Selama ini, PHK seolah dijadikan tindakan balas dendam dari pengusaha kepada para buruhnya yang vokal dan aktif. Alasannya, selama mogok mereka telah mangkir bekerja lebih dari 5 hari. PHK juga digunakan sebagai senjata untuk menakut nakuti buruh lainnya agar tidak melakukan hal yang sama. Akibatnya, hak mogok hanya ada di atas kertas, karena besamya konsekuensi yang harus ditanggung buruh sebelum, selama, dan sesudah pemogokan.

Hak mogok

Desakan para penguaha untuk merevisi pasal ini adalah untuk memastikan bahwa hak mogok harus direduksi dan dibatasi, sekali lagi atas nama keuntungan.
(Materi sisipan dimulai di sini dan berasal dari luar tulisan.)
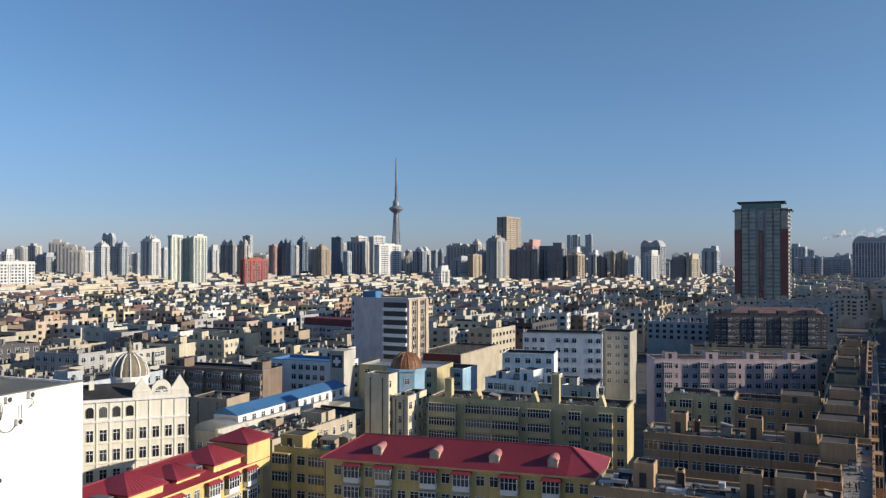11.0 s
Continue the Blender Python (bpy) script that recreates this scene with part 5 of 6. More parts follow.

Sesungguhnya bukanlah hak mogok yang mesti dipangkas. Namun, kondisi dan situasi kerja yang mesti dibenahi, serta jaminan bahwa hak hak buruh tidak diingkari.

Mennakertrans sendiri menyatakan bahwa 40% dari seluruh pemogokan yang ada, bersumber dari hak hak normatif yang tidak dipenuhi. Membatasi hak mogok tanpa memperbaiki kesejahteraan, kondisi kerja dan perlakuan terhadap buruh, sama saja dengan menambah beban eksploitasi ke atas pundak buruh.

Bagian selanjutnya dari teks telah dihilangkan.